Six volunteers on Friday stepped out into the outside world after spending the last one-and-a-half-years locked away in an isolation module in Moscow to simulate the effects of a return trip to Mars.
The multi-national crew showed no ill effects after emerging from the capsule where they had lived and slept for the last 520 days but were clearly delighted they had completed their earth-bound "journey" to the Red Planet.
After the pressure in the capsule was equalised with the outside, a researcher broke the seal and then opened the door of the module. All six crew members, dressed in blue overalls, walked out one-by-one in good health.
Looking slightly dazzled by their first encounter with other human beings for 18 months, the crew of one Chinese, one Italian, one Frenchman and three Russians lined up in a row to receive the congratulations from scientists.

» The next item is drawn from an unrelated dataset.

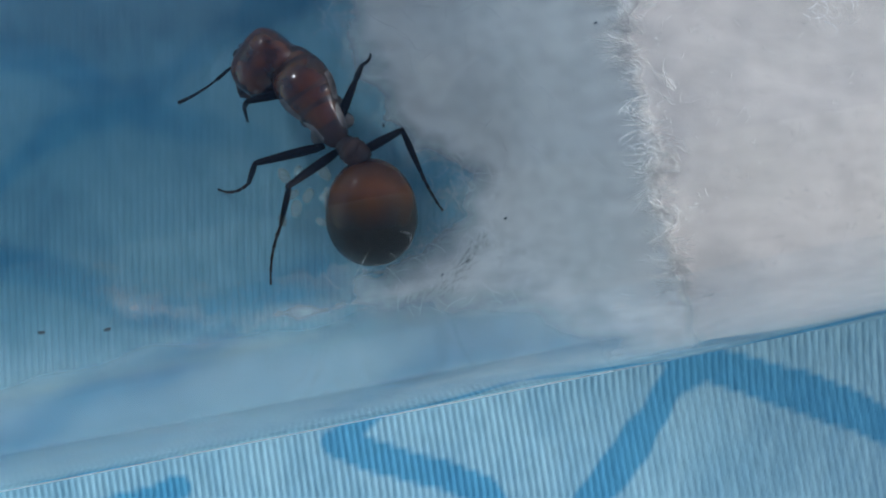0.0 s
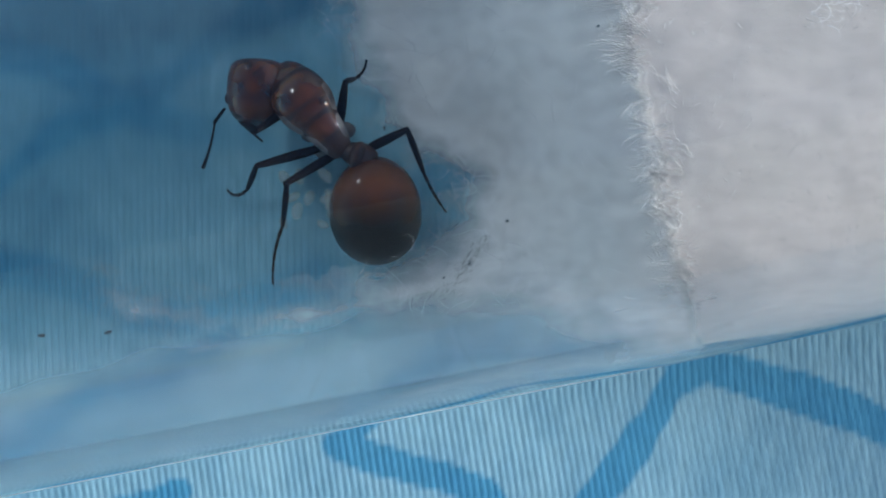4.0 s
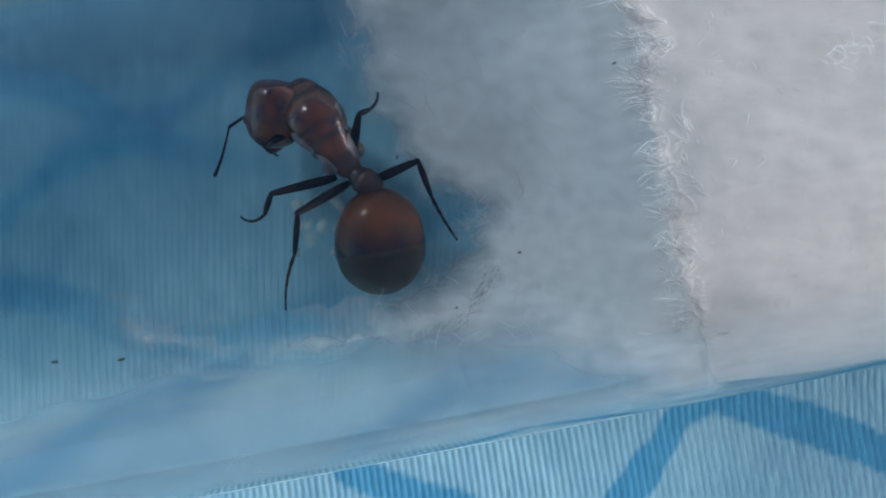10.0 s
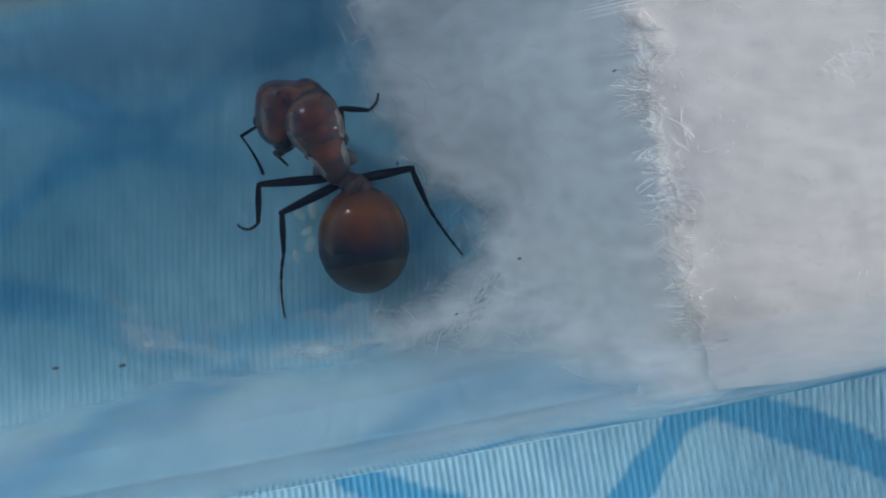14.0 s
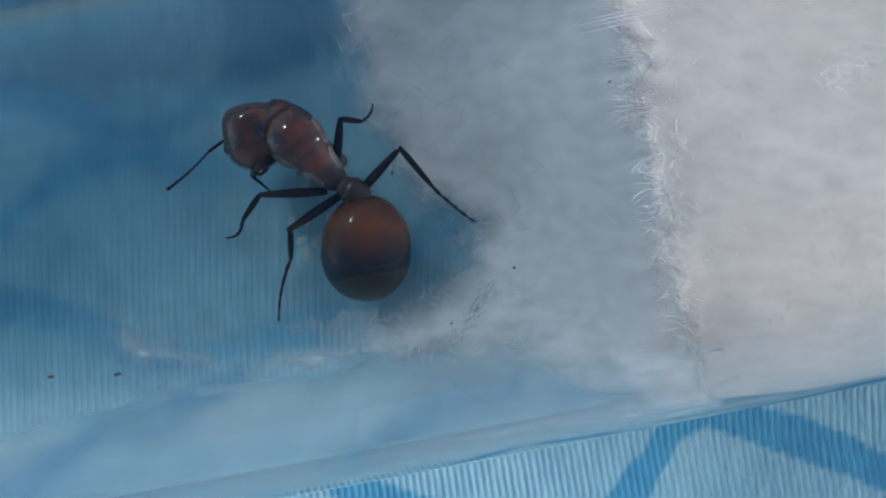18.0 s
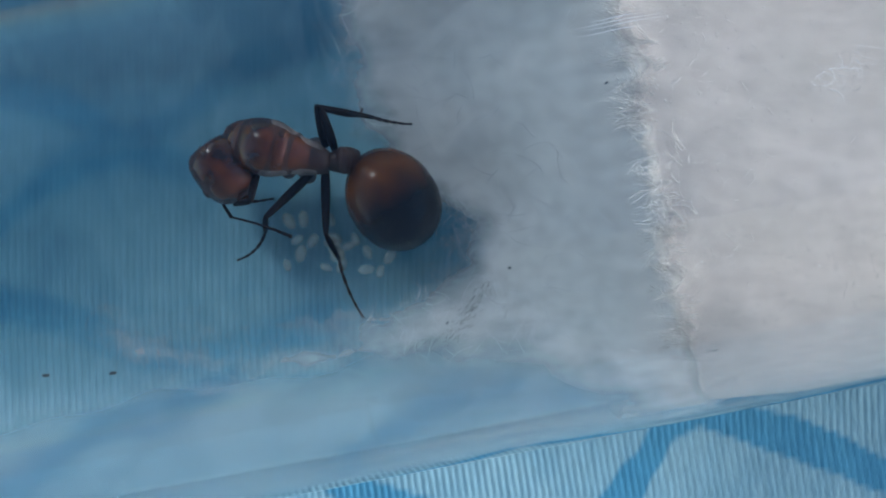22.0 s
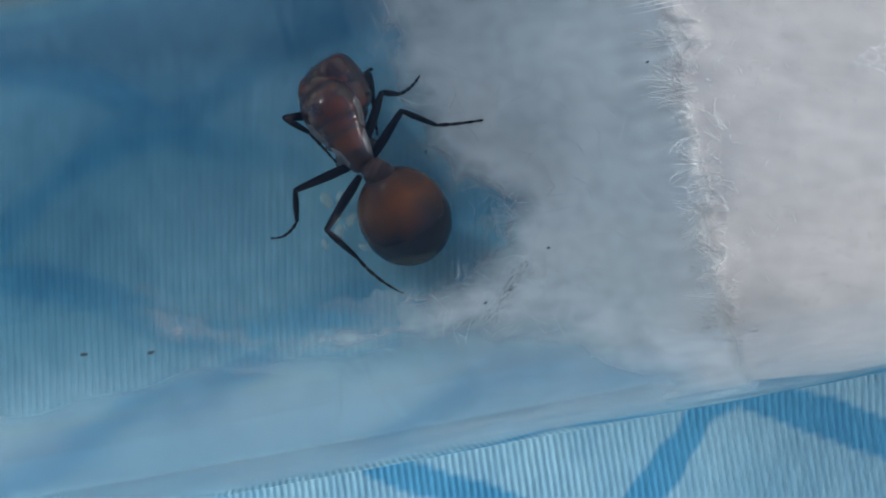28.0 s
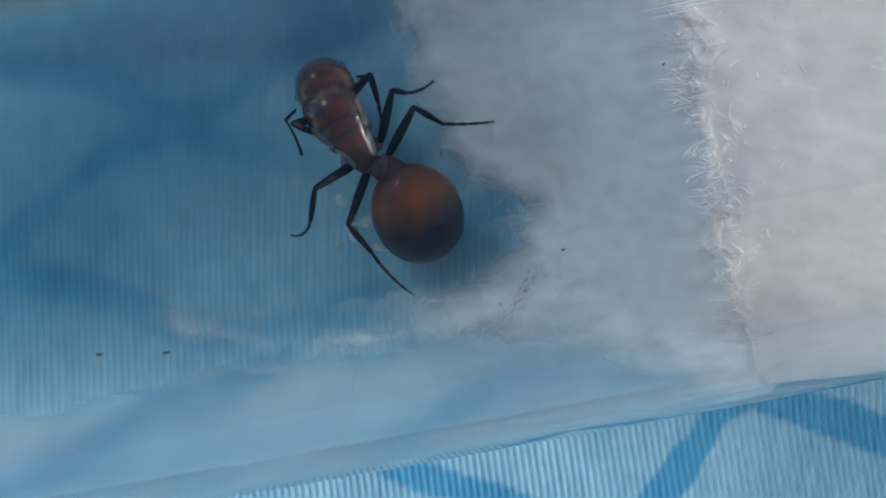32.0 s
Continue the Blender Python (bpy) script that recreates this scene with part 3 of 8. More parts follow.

"The international crew has completed the 520 day mission," commander Alexei Sityov, one of three Russian participants in the experiment, told Russia's space bosses in formal military style.
"The programme has been fully carried out. All the crew members are in good health. We are now ready for further tests," he added in comments broadcast by Russian television and the European Space Agency (ESA).
Italian Diego Urbina, who clenched his fists with delight as he finally stepped out of the capsule, said it had been an honour to have been involved in the programme.
He said he hoped that the experiment would help humans reach "a distant but reachable planet". Fellow "Marsonaut", Frenchman Romain Charles, said the crew were ready to "embark on the next spaceship" that would go to Mars.
Chinese participant Wang Yue put it simply: "After 520 days, we are finally back."
They were each presented with a flower by young female researchers in white coats as a reward for their endeavours.
But they were then immediately ushered away by scientists from Moscow Institute of Biomedical Problems (IMBP) for several days of medical and psychological tests. They are next due to appear in public for a news conference on Tuesday.
The unprecedented experiment has simulated the duration and isolation of a return journey to the Red Planet, even including "walks" on a replica of the Martian surface and 20-minute time gaps in communication with outside.
Yet ever since the crew were first locked up back on June 3, 2010, their 180-square-metre (1,900 square foot) module has stayed firmly rooted to the earth in a car park outside the Moscow research facility.
While there were some titters when the volunteers donned space suits for their "space walk" in a glorified sandpit at the halfway point, scientists insist the experiment was vital preparation for an eventual voyage to Mars.
"I welcome the courage, determination and generosity of these young people who have devoted almost two years of their lives to this project, for the progress of human space exploration," said ESA director general Jean-Jacques Dordain.
The deputy head of the Russian space agency, Vitaly Davydov, said a manned voyage to Mars was being considered sometime in the mid-2030s, although he noted that humans would have to return to the Moon first.
"The end of Mars-500 is not only the start of serious preparation for a real voyage to Mars," he told the ITAR-TASS news agency. "The results are going to be used in the bio-medicine sector and will be used in the national space programme up to 2030."
Controversially, the experiment did not include a woman, with researchers clearly wanting to avoid it degenerating into a scientific version of television's sexual tension-filled "Big Brother".
Each of the participants is receiving three million rubles (around $100,000) for his work, the Interfax news agency quoted the head of the project Boris Morukov as saying.
Initially, the Russians were to receive less but the sum was increased once ESA revealed how much its two volunteers were being paid, Interfax said.